Dans les limites de cette tribune, je ne peux aborder tous les sujets traités dans un essai de 350 pages. Je me limiterai à une illustration. Appliquons ce triptyque à l’innovation technologique, bien mal en point en Europe par rapport aux États-Unis, à plusieurs pays asiatiques et à Israël, qui explique beaucoup de nos problèmes actuel. D’abord, l’approfondissement du marché intérieur sème les conditions de fond propices à plus d’innovation technologique, notamment des marges financières suffisantes. Ensuite, le coût des brevets, actuellement le quadruple de celui aux USA, pour un marché bien moins effectif, est divisé par dix dans un premier temps, et par vingt pour les brevets de technologie propre. Troisièmement, l’UE incite les États-membres à mettre sur pied une fiscalité attractive pour les nouveaux brevets et autres nouveaux droits de propriété intellectuelle, ce qui est aussi une mesure sociale. Statistiquement, une série d’inventeurs et d’innovateurs ne sont pas aisés à l’origine.
En quatrième lieu, dans le Semestre européen, les États seront responsabilisés sur l’objectif que trois pour cent du PIB national soit effectivement consacré à la RDI (recherche, développement et innovation). En quelque sorte, non seulement l’objectif budgétaire de trois pour cent max de déficit serait monitoré, mais il en ira de même du seuil minimum de trois pour cent du PIB affecté à la RDI, peu importe la proportion supportée par le secteur privé et par le secteur public. Chaque État devrait s’organiser et notamment concevoir le cadre applicable à l’économie nationale de manière à générer un tel pourcentage d’investissement en RDI, voire plus si un rattrapage est nécessaire. En cinquième lieu, l’UE et les États-membres travaillent main dans la main à un cadre propice à la RDI, notamment dans le cadre de la politique industrielle.
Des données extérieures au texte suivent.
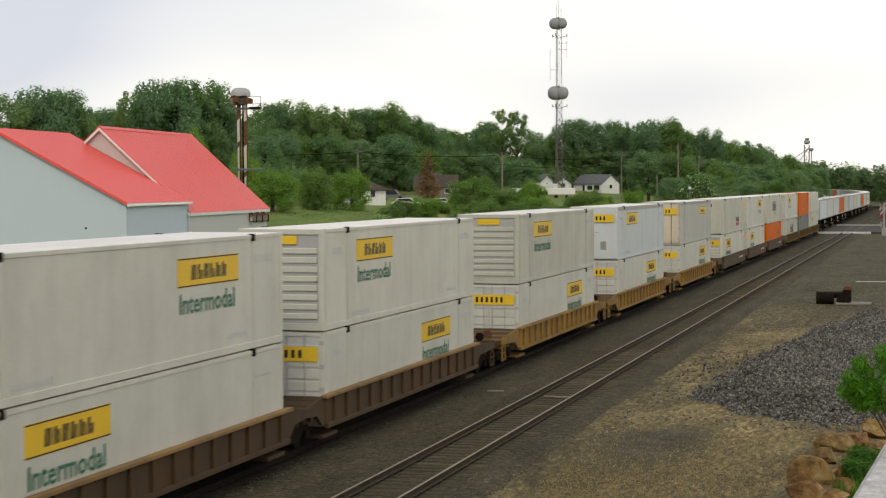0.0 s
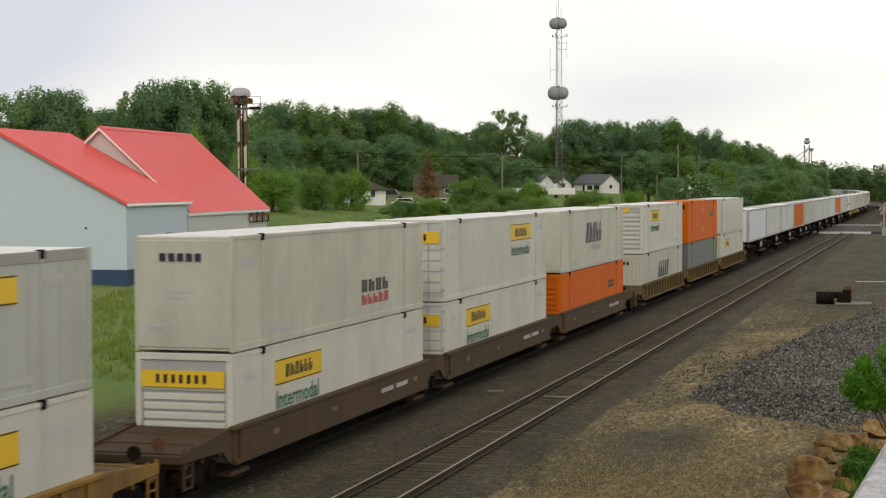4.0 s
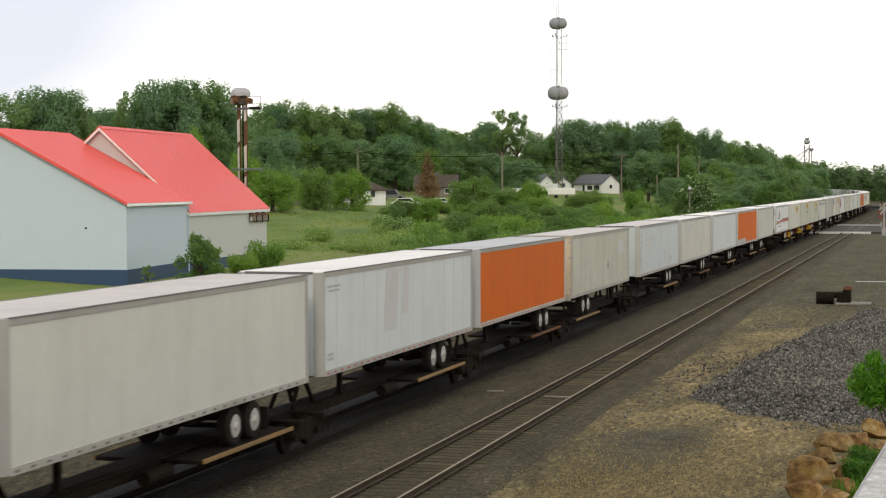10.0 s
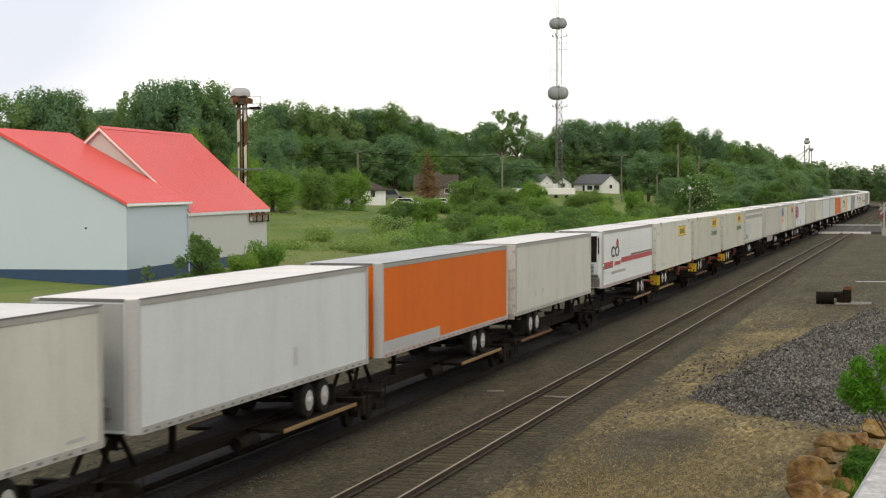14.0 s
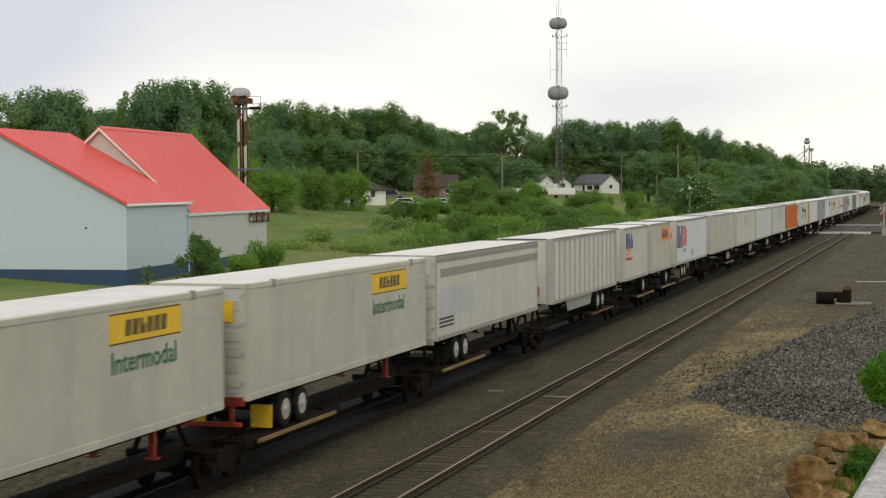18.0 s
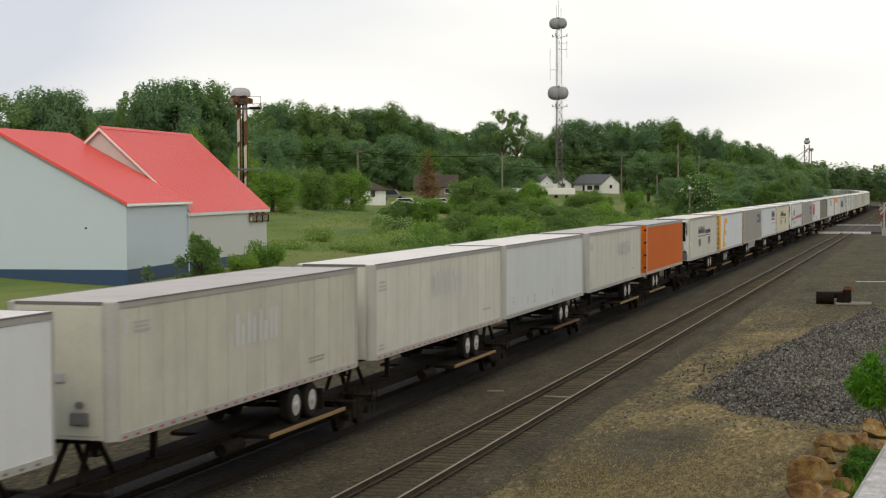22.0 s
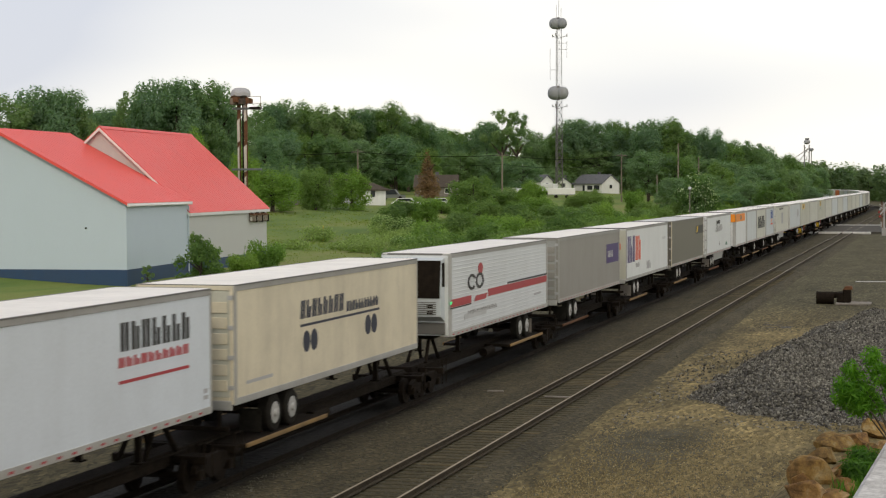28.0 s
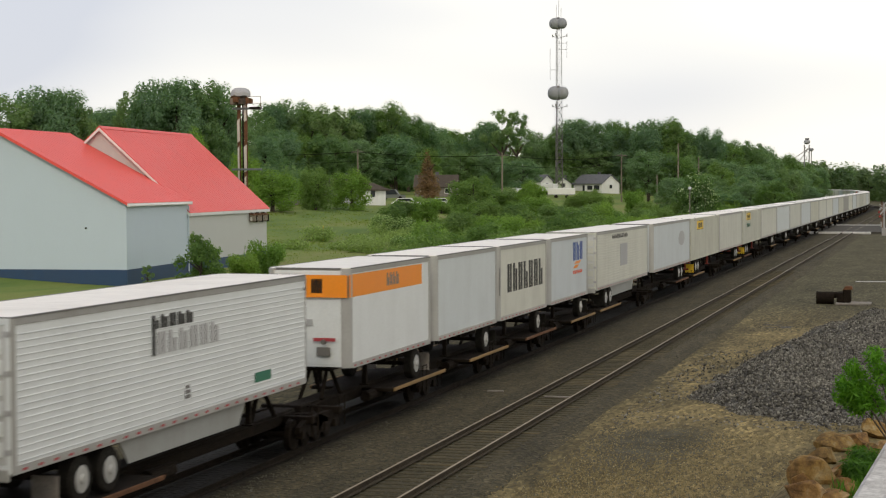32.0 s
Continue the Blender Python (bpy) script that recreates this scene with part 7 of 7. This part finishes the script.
# ---- yard: stone heap, scrap, rocks, boards ----
def heap_z(x, y):
    """Low heap of crushed stone."""
    left = step_line(y, (55, 61, 70, 83, 99), (-8.6, -9.0, -8.3, -7.1, -4.6))
    if x < left or x > 10 or y < 55 or y > 99:
        return None
    front = 56.0 + 5.0 * max(0.0, (-5.0 - x) / 4.0)
    side = min((x - left) / 3.0, 1.0)
    edge = min((y - front) / 4.5, 1.0, (99 - y) / 6.0)
    e = max(0.0, min(side, edge) + 0.22 * noise.noise(Vector((x * 0.7, y * 0.7, 2.0))) + 0.10 * noise.noise(Vector((x * 2.1, y * 2.1, 6.0))))
    e = min(e, 1.0)
    return -0.40 + 1.45 * (e * e * (3 - 2 * e)) ** 0.8 * (0.75 + 0.35 * noise.noise(Vector((x * 0.25, y * 0.18, 4.0)))) * (0.55 + 0.45 * min(1.0, (y - 55) / 18))


def stone_heap():
    bm = B()
    nx, ny = 64, 110
    grid = []
    for j in range(ny):
        row = []
        for i in range(nx):
            x, y = -9.2 + 19.4 * i / (nx - 1), 55.2 + 43.6 * j / (ny - 1)
            z = heap_z(x, y)
            z = -0.45 if z is None else z
            row.append(bm.verts.new((x, y, z + 0.05 * noise.noise(Vector((x * 1.6, y * 1.6, 9))))))
        grid.append(row)
    for j in range(ny - 1):
        for i in range(nx - 1):
            bm.faces.new((grid[j][i], grid[j][i + 1], grid[j + 1][i + 1], grid[j + 1][i]))
    ob = tagged(part("stone_heap", bm, "heap", None, "", True), "low wide heap of grey crushed stone in the yard", "stone heap")
    rng = np.random.default_rng(5)
    vs, fs = [], []
    octa = np.array([(1, 0, 0), (-1, 0, 0), (0, 1, 0), (0, -1, 0), (0, 0, 1), (0, 0, -1)], float)
    tri = [(0, 2, 4), (2, 1, 4), (1, 3, 4), (3, 0, 4), (2, 0, 5), (1, 2, 5), (3, 1, 5), (0, 3, 5)]
    n = 0
    while n < 42000:
        x, y = rng.uniform(-10.5, 6), 54.5 + 44 * rng.uniform(0, 1) ** 1.3
        z = heap_z(x, y)
        if z is None or z < -0.37:
            if rng.uniform() > 0.10 or x < -10.2 or y > 80:
                continue
            z = -0.38
        s = rng.uniform(0.030, 0.070)
        q = octa * rng.uniform(0.6, 1.2, (6, 3)) * s
        a = rng.uniform(0, 6.28)
        q[:, :2] = q[:, :2] @ np.array([[math.cos(a), -math.sin(a)], [math.sin(a), math.cos(a)]])
        k = len(vs)
        vs.extend((q + (x, y, z + s * 0.4)).tolist())
        fs.extend([(k + a_, k + b_, k + c_) for a_, b_, c_ in tri])
        n += 1
    me = bpy.data.meshes.new("gravel_layer")
    me.from_pydata(vs, [], fs)
    me.materials.append(M["loose"])
    o = tagged(new("gravel_layer", me), kind="stuff")
    o.parent = ob


def loose_material():
    m, n, l, b = nodes_of("loose_stone", 0.85, 0.0, 0.2)
    geo = n.new("ShaderNodeNewGeometry")
    r = ramp_node(n, l, geo.outputs["Random Per Island"], [(0.0, (0.032, 0.029, 0.024)), (0.45, (0.105, 0.097, 0.080)), (0.9, (0.200, 0.187, 0.158)), (1.0, (0.29, 0.275, 0.23))])
    l.new(r.outputs[0], b.inputs["Base Color"])
    return m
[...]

Plutôt que de créer de nouvelles institutions et structures, comme préconisé par le rapport Draghi, ils approfondissent l’Espace européen de la recherche, qui est prévu et organisé par le traité et des actes de droit dérivé. Le cadre implique aussi une promotion des activités scientifiques et technologiques, une culture entrepreneuriale auprès des chercheurs.
L’UE et ses États-membres capitalisent sur et s’inspirent de certaines coopérations pratiques réussies, telles que l’entreprise commune entre l’UE et les États membres qu’est EuroHPC, l’entité européenne en charge de l’achat des supercalculateurs. Finalement, davantage du budget de l’UE est consacré à la RDI, l’activité du groupe BEI dans le domaine est accrue, l’UE crée un type de fonds labellisés en matière de RDI ; le cas échéant, les règles en matière d’aides d’État en RDI sont encore assouplies.
L’Europe a été très utile dans la reconstruction du continent après les deux guerres mondiales. Mais elle s’est un peu perdue en chemin depuis une vingtaine d’années, si l’on excepte le sursaut de la Commission Juncker. Il faut la remettre d’aplomb afin de lui permettre de jouer pleinement son rôle de levier, d’aide à la progression des populations, des entreprises, des États voire de l’UE elle-même.